Task to carry out ->
Exactly and only the lines from the one containing "Write the Blender" through the one containing "import numpy as np" belong in your copy. Pictures do not.

Record extracts ->
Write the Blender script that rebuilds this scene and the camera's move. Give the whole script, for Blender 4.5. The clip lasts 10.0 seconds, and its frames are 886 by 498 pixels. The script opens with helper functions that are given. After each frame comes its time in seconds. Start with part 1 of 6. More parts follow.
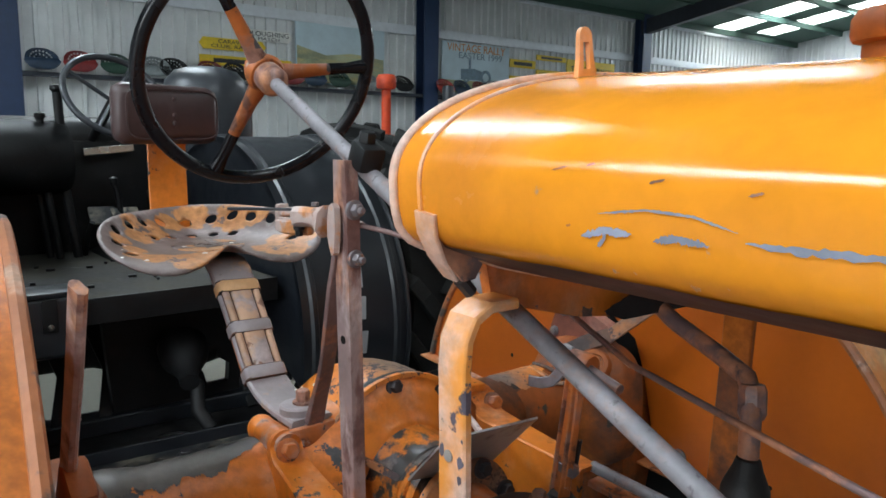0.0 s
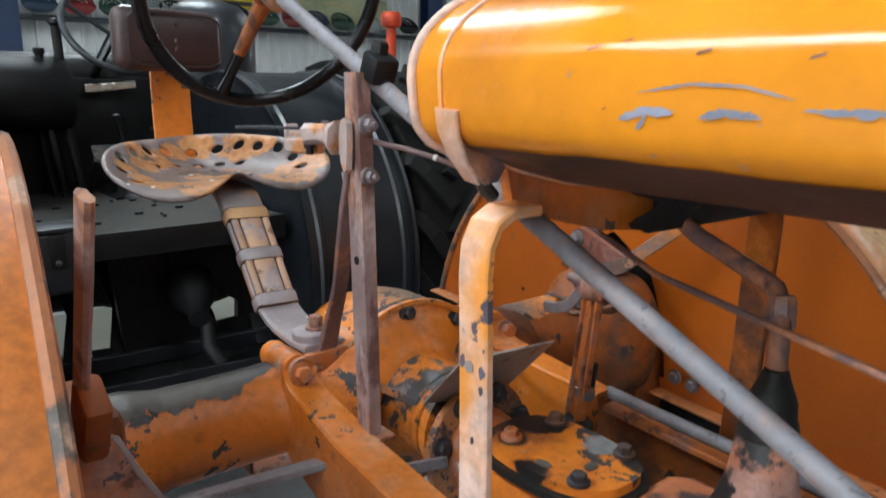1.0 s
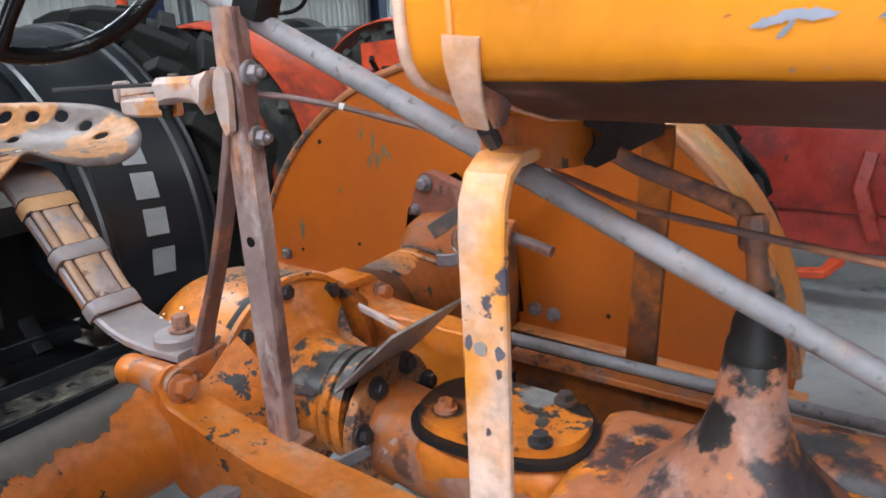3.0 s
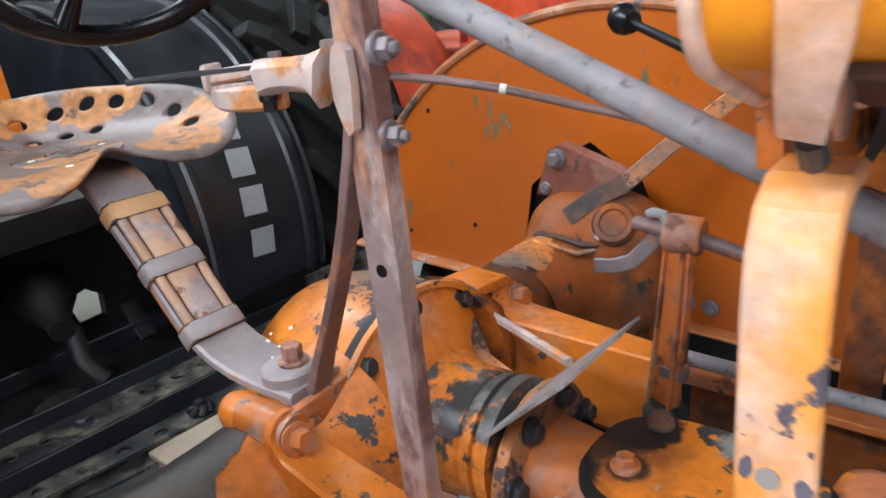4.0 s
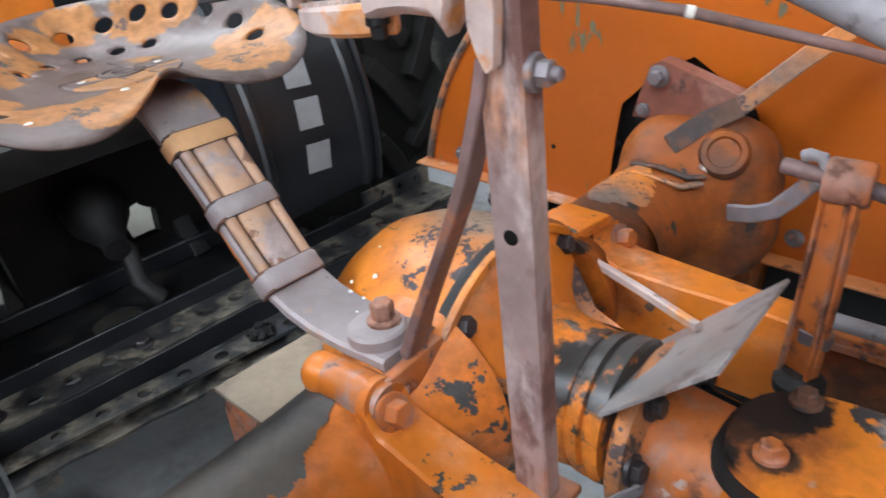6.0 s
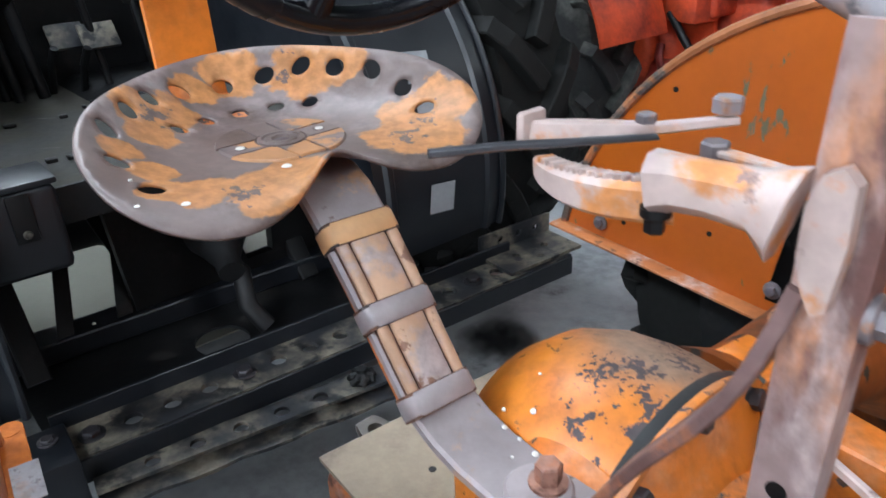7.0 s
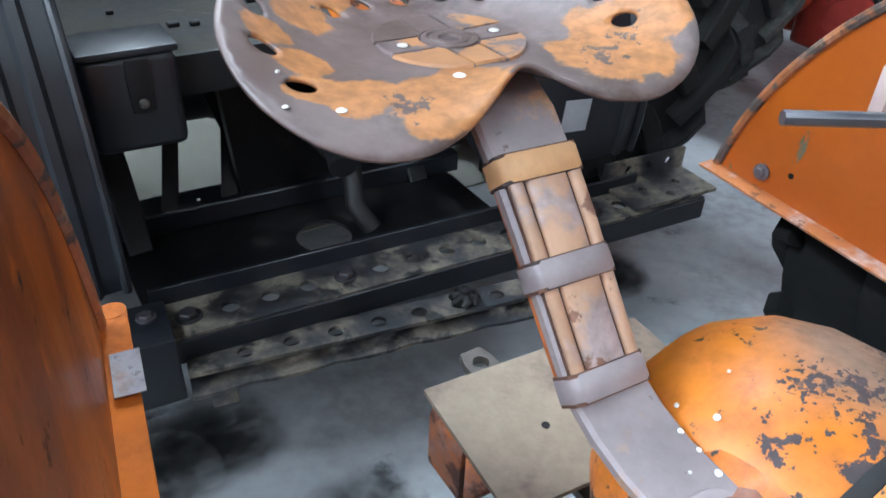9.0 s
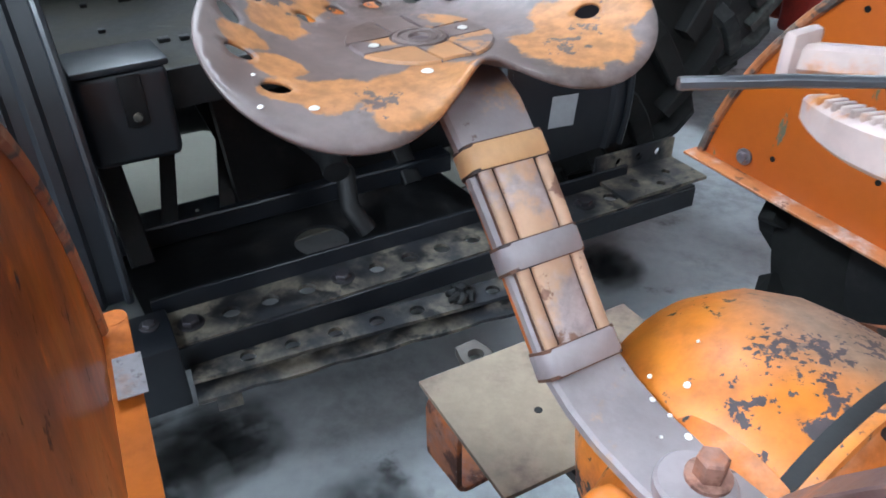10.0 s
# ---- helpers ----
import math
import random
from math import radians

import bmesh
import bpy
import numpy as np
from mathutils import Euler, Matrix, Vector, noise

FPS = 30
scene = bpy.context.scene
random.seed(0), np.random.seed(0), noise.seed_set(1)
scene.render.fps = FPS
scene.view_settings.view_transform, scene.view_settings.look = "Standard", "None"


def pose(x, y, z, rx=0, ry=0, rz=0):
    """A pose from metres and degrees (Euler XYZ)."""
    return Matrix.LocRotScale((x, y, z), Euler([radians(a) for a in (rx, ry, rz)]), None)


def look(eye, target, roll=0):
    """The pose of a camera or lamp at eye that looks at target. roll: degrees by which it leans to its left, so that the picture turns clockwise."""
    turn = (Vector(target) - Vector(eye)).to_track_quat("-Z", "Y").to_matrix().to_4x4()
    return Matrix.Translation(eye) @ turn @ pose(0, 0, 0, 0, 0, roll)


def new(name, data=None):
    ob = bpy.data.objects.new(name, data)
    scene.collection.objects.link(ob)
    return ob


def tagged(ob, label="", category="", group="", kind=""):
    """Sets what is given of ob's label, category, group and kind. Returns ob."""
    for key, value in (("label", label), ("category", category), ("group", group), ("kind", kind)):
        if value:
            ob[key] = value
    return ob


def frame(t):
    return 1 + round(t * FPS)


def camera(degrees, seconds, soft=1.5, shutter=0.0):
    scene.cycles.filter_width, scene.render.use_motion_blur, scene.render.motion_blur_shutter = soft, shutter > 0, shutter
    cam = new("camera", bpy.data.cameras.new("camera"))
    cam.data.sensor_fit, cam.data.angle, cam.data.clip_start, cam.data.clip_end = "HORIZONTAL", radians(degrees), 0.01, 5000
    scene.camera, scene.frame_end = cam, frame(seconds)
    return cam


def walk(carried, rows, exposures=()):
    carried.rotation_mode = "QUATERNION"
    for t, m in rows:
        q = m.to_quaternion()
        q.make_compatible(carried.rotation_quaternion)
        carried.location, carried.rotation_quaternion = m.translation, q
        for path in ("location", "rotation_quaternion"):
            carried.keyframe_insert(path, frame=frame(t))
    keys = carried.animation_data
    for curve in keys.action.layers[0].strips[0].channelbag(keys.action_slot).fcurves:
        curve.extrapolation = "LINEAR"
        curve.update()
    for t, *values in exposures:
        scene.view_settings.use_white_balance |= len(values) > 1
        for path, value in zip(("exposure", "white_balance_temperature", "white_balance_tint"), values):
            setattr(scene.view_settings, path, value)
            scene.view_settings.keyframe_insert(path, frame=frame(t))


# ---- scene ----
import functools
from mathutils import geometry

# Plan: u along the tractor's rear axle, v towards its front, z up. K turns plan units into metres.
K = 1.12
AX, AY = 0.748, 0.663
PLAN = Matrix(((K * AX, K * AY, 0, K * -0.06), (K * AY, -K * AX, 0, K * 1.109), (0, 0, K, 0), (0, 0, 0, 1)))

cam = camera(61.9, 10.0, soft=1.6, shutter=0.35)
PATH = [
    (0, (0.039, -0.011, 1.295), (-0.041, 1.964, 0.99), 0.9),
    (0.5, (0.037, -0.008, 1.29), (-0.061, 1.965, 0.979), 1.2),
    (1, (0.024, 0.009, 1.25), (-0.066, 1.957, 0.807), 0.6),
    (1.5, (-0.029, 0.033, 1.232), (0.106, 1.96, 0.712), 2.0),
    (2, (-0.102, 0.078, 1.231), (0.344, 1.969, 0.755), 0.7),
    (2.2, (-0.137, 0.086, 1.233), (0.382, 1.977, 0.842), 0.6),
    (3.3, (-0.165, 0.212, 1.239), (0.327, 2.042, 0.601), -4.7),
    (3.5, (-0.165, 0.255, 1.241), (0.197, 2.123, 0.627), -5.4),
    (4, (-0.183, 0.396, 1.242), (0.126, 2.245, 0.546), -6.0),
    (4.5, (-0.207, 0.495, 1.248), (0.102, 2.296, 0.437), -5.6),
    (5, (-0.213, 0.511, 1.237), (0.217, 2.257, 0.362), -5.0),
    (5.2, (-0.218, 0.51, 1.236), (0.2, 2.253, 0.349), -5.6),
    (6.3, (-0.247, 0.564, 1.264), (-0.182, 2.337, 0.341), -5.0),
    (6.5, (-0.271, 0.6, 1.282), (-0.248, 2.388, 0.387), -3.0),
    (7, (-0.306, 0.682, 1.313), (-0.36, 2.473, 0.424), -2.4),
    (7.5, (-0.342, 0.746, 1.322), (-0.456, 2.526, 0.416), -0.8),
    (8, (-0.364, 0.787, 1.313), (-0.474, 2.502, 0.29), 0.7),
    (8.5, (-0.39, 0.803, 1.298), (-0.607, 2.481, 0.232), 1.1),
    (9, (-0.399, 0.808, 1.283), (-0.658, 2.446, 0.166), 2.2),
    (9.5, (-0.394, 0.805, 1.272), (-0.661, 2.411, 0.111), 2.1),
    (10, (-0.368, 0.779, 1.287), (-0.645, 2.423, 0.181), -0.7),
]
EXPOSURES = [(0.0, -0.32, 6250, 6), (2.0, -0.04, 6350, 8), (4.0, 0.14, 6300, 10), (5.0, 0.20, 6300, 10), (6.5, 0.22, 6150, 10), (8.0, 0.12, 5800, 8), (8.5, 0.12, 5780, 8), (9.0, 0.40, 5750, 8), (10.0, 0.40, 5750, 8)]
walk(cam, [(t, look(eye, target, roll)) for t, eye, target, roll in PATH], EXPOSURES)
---
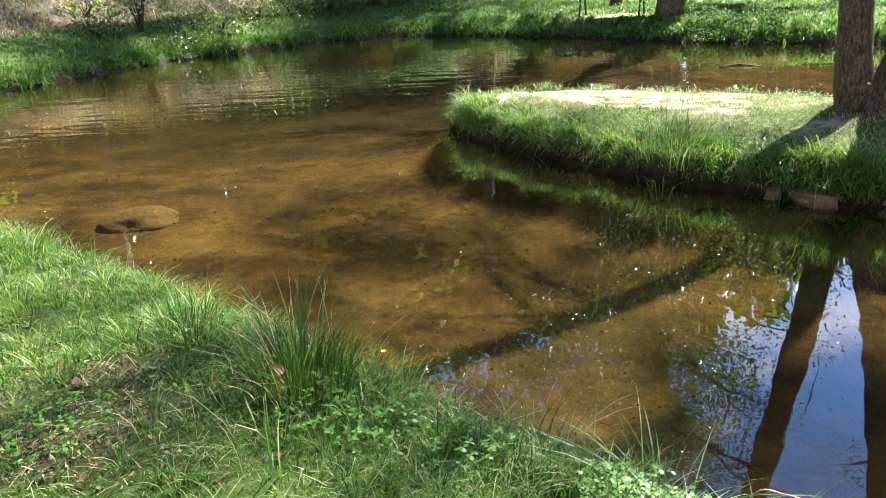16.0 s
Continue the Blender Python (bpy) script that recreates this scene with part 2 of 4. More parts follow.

Output ->
Write the Blender script that rebuilds this scene and the camera's move. Give the whole script, for Blender 4.5. The clip lasts 10.0 seconds, and its frames are 886 by 498 pixels. The script opens with helper functions that are given. After each frame comes its time in seconds. Start with part 1 of 6. More parts follow.
0.0 s
1.0 s
3.0 s
4.0 s
6.0 s
7.0 s
9.0 s
10.0 s
# ---- helpers ----
import math
import random
from math import radians

import bmesh
import bpy
import numpy as np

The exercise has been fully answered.